[openssl-dev] [openssl.org #4343] master: EC_KEY_priv2buf (): check parameter sanity

Jeffrey Walton noloader at gmail.com
Sun Feb 28 17:17:41 UTC 2016


On Sun, Feb 28, 2016 at 12:18 AM, Viktor Dukhovni
<openssl-users at dukhovni.org> wrote:
>
>> On Feb 27, 2016, at 7:42 PM, Jeffrey Walton <noloader at gmail.com> wrote:
>>
>> Please ensure this is documented somewhere.

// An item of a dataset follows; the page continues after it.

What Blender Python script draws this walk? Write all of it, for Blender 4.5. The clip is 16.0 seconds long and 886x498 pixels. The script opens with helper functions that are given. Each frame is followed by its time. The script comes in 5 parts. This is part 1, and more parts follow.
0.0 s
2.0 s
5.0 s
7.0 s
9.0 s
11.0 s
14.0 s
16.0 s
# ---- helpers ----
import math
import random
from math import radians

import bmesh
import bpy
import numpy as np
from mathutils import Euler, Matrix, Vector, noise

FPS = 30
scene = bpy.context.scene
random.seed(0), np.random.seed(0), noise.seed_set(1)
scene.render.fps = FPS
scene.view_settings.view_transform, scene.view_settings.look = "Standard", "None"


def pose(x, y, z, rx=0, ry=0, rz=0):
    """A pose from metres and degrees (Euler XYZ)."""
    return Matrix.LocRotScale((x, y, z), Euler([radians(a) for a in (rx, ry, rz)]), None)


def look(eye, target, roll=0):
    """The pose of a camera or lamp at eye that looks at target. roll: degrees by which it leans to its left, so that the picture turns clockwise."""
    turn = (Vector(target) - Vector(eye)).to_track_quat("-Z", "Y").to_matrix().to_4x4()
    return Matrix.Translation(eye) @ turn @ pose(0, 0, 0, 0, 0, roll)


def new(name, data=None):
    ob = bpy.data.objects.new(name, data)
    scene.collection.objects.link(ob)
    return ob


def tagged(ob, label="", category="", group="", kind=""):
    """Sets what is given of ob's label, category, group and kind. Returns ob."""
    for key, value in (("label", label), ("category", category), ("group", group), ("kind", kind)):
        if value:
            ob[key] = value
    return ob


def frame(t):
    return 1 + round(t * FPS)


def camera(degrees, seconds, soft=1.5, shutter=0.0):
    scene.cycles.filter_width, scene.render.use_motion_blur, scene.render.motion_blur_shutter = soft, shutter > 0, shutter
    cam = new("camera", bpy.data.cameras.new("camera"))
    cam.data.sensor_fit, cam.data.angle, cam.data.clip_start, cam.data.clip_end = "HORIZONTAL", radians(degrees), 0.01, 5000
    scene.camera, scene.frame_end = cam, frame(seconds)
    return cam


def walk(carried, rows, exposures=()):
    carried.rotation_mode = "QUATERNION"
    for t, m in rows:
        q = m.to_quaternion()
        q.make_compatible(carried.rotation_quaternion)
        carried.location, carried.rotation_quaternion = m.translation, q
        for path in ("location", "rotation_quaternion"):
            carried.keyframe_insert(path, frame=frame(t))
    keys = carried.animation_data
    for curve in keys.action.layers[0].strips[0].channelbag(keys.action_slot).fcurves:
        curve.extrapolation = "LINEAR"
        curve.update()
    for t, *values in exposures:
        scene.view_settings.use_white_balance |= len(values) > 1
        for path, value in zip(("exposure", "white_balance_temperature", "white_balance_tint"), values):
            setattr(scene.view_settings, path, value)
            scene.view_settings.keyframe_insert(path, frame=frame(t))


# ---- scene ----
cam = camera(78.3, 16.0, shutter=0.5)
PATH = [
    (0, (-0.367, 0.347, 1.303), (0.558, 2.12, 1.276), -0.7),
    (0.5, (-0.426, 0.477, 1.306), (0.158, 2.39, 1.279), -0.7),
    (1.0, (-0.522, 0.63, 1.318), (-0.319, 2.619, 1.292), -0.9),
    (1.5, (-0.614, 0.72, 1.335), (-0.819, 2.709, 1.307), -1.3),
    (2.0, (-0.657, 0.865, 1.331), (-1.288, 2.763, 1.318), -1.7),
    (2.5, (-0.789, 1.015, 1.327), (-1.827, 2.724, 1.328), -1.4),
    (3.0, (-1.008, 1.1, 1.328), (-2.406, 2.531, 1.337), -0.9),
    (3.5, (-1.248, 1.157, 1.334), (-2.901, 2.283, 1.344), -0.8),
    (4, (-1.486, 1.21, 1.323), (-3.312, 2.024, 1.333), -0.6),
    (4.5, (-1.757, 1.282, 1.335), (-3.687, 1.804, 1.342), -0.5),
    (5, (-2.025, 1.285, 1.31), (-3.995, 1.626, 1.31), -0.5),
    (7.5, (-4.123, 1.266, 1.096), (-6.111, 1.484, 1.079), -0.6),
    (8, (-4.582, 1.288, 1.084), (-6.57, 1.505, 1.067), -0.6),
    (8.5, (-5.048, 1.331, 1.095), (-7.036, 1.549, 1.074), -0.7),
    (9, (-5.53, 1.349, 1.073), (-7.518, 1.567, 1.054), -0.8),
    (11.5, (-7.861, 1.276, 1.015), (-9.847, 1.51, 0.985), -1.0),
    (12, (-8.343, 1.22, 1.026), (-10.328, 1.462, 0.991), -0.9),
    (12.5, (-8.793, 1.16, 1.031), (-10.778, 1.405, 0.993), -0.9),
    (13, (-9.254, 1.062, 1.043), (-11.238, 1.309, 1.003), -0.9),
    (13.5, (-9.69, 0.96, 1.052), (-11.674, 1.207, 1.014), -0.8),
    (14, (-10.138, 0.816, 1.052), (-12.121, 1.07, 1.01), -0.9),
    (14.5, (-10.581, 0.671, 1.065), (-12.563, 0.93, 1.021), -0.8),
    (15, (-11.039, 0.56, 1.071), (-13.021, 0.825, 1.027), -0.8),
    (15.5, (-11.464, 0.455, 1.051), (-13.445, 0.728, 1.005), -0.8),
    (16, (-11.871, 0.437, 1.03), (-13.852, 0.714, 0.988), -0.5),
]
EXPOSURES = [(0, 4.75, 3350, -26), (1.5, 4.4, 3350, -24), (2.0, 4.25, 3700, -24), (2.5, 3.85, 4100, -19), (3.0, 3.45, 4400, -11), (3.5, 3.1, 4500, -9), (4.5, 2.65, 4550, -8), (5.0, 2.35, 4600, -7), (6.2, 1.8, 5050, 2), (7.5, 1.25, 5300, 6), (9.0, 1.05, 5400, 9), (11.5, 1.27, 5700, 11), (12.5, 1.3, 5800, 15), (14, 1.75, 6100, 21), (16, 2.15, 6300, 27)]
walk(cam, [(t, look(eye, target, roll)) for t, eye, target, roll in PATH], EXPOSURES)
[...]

I'm having trouble finding
>> information on the new rules.
>>
>> There's 15 or 20 years of using capitol and lower case identifiers to
>> denote public and private APIs with OpenSSL. For example, see
>> https://marc.info/?l=openssl-users&m=102683340223621 .
>>
>> I'm happy to tell folks that no longer applies, but we need to know
>> what the new rules are is and when the cut-over occured.
>
> There are no new *rules*, just new goals I'm promoting in this thread.
> If it is not documented it is not a fully implemented public interface.
> The documentation is part of what it takes to be a first-class
> public interface.  New code must be documented, and patches to
> existing code should bring the documentation up to date.  In good
> part because it is hard to know whether a patch is correct when
> updating undocumented code, and the exercise of documenting it makes
> one think harder about the requisite semantics.
>
> The upper-case lower-case thing is a legacy crutch, that is likely
> to continue to be adhered to for some time, but increasingly it is
> the documentation that must delineate between public and internal
> interfaces.

Thanks Viktor.

Here's the practical problem I am trying to solve. Its a policy and
procedure problem.

Suppose an organization has a rule that says, "no private APIs shall
be used". How do I tell an organization to differentiate between
public and private APIs to ensure compliance with the policy? What do
I tell QA to verify compliance with the policy?

In the past, we knew from the upper-case lower-case thing. I'm
guessing that held until OpenSSL 1.0.2. I'm also guessing that's is
going to change at 1.1.x.

What do we use now? What are the actionable items or prescriptive
items we can pivot on?

For what its worth, this is your sandbox and I'm not trying to take
any of your toys away. You're free to do what you want. The point here
is it would be very helpful (necessary?) to know what's going on for
organizational policies and procedures.